Tuesday 29 October 2013

Study Task 2 : Advert analysis (Berger Theory)

Chanel (1920)

Emporio Armani- Diamonds (2007)

I have chosen to compare these womens perfume advertisements agains the ideology of Edward Bernays. He believed that tapping into a person sub conscious desires would sell a product better than just being sold on itself. I would say that this is very true. And from these two adverts you can see that this convention hasn't really changed at all, and the companies are still extremely successful and make millions of sales worldwide.

The first advert, Chanel, 'every women alive loves Chanel no.5' the tagline alone to me is saying that you aren't a 'woman' if you don't own Chanel no.5, and I think that therefore if you are not a woman you are not attractive or desired like the woman pictured in the ad who has a man on either arm pining for her. And so according to Bernays theory this goes into a deep human desire to be loved and to be in fact sexually desirable. 
Also as a women looking at this would perhaps make you envious of the women in the advert and so to be like her, or even more you have to have Chanel;

 'it offers him an image of himself made glamourous by the product or opportunity it is trying to sell. The image then makes him envious of himself and what he might be. Yet what makes this self-which-he-might-be enviable ?? The envy of others'  (Berger, J. 1972. p132).

And so what this means in relation to this advert is that it is offering the consumer the chance to be a woman, and to be sexually desirable only if they buy the product will they become this, and how they will know they have become this is they will be envied, just like they envy the women pictured. Not only this but she appears to be wearing a wedding dress and they seem to be her too grooms suggesting that due to her perfume she is now so wanted that she is being flooded with offers of marriage, but not just from anyone, from affluent men (the suits and hairstyles point to this representation of affluence). Not only is she desirable, but she has perhaps gained more wealth from this, and so this leads on to the next point of Berger...

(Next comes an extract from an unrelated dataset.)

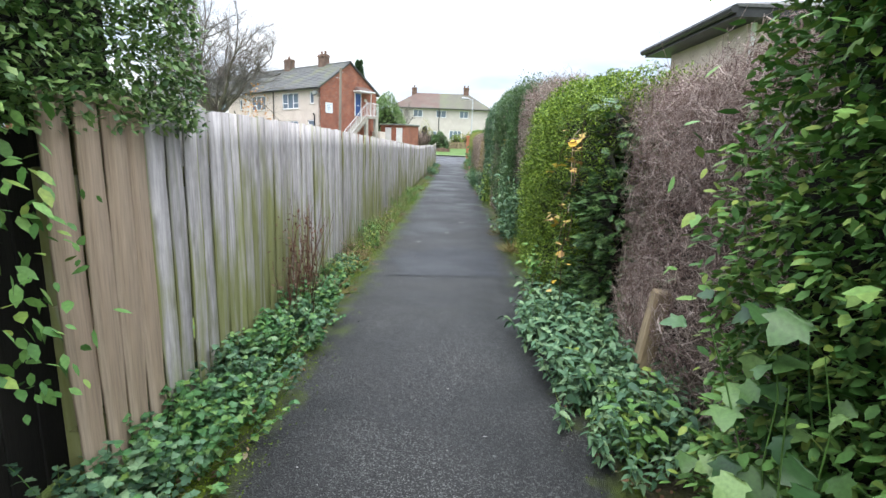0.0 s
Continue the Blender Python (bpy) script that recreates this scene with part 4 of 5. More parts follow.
# pair of houses across the road
houses = thing("semi_detached_houses", "pair of pale rendered houses under one hipped tiled roof", "house", (-10.0, 82.0, 0.98), turn=Matrix.Scale(1.106, 4))
HW, HE, HR = 13.9, 5.35, 7.75
h_open = [(0.8, 1.4, 4.05, 5.05, 1), (2.9, 4.3, 4.05, 5.1, 2), (6.2, 7.7, 4.05, 5.1, 2), (9.6, 10.9, 4.05, 5.1, 2), (1.6, 3.4, 1.0, 2.3, 3), (8.2, 10.0, 1.0, 2.3, 3), (5.5, 6.4, 0.1, 2.15, 1)]
part("front_wall", wall_mesh(HW, HE, [o[:4] for o in h_open], 0.25), M["grey_render"], houses)
for a, b, c, d, n_l in h_open:
    window(houses, a, b, c, d, n_l, transom=False)
part("side_wall", boxes((0.0, 0.25, 0.26, 7.5, 0, HE), (HW - 0.25, HW, 0.26, 7.5, 0, HE), (0.26, HW - 0.26, 7.25, 7.5, 0, HE)), M["grey_render"], houses)
o = 0.4
ridge_a, ridge_b = (3.1, 3.75, HR), (HW - 3.1, 3.75, HR)
mid_e, mid_r = (HW / 2 - 0.3, -o, HE), (HW / 2 - 0.3, 3.75, HR)
part("roof_slope", roof_slab([(-o, -o, HE), mid_e, mid_r, ridge_a]), M["red_tile"], houses, "weathered reddish tiled roof slope")
part("roof_slope", roof_slab([mid_e, (HW + o, -o, HE), ridge_b, mid_r]), M["moss_tile"], houses, "grey-green tiled roof slope")
part("roof_slope", roof_slab([(-o, 7.9, HE), (-o, -o, HE), ridge_a]), M["red_tile"], houses)
part("roof_slope", roof_slab([(HW + o, -o, HE), (HW + o, 7.9, HE), ridge_b]), M["moss_tile"], houses)
part("roof_slope", roof_slab([(HW + o, 7.9, HE), (-o, 7.9, HE), ridge_a, ridge_b]), M["moss_tile"], houses)
part("gutter", rod(bmesh.new(), (-o, -o - 0.05, HE - 0.06), (HW + o, -o - 0.05, HE - 0.06), 0.06), M["black"], houses)
chimney(houses, 2.7, 3.75, HR - 0.5, HR + 0.75, 1, 0.35)
chimney(houses, HW - 3.4, 3.75, HR - 0.5, HR + 0.95, 2, 0.4)
part("downpipe", rod(bmesh.new(), (HW / 2 - 0.3, -0.06, 0), (HW / 2 - 0.3, -0.06, HE), 0.05), M["black"], houses)

# brick outbuilding with two white doors
shed_turn = Matrix.Rotation(radians(-30), 4, "Z")
shed = thing("brick_shed", "low red brick outbuilding with two white doors and a flat roof", "shed", (-7.0, 48.3, 0.70), turn=shed_turn)
SW, SD, SH = 2.75, 2.3, 2.2
part("front_wall", wall_mesh(SW, SH, [(0.5, 1.25, 0.05, 2.0), (1.8, 2.55, 0.05, 2.0)], 0.12), M["brick"], shed)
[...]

'money is life... but in the sense that money is the token of, an the key to, every human capacity. The power to spend money is the power to live'  (Berger, J. 1972. p143).

money is an underlying theme of this advert and I think that it really supports this statement Berger has made, that money is power and therefore

'Those who have the power become lovable'  (Berger, J. 1972. p143).

And so really it is a cycle of money, power, love. And this is all promised to the audience through a bottle of perfume.

'It proposes to each of us that we transform ourselves, or our lives, by buying something more.'  (Berger, J. 1972. p131).

 And due to the context of the advert the 1920's this was especially important in society. That women where married young and that they had to be the best to get a husband.

The second advert is a more modern version of the first, it is not suggesting the idea of being wanted for marriage, as nowadays it isn't really an important convention in society. However it still offers the ability to be sexually desirable. 

'She is meant to imagine herself transformed by the product into an object of envy for others, an envy which will then justify her loving herself'  (Berger, J. 1972. p134).

This is sold through the ideal of glamour. The celebrity is a enviable figure and many want to be like her as she is deemed, sexy, powerful, wealthy, independent. And so if you  don't have the perfume then you can't love yourself as you aren't as good as her without the product, and so I would say the perfume is being sold of the ideas mentioned, and not in fact its purpose/ function which is its smell. And this is the exact theory of Berger.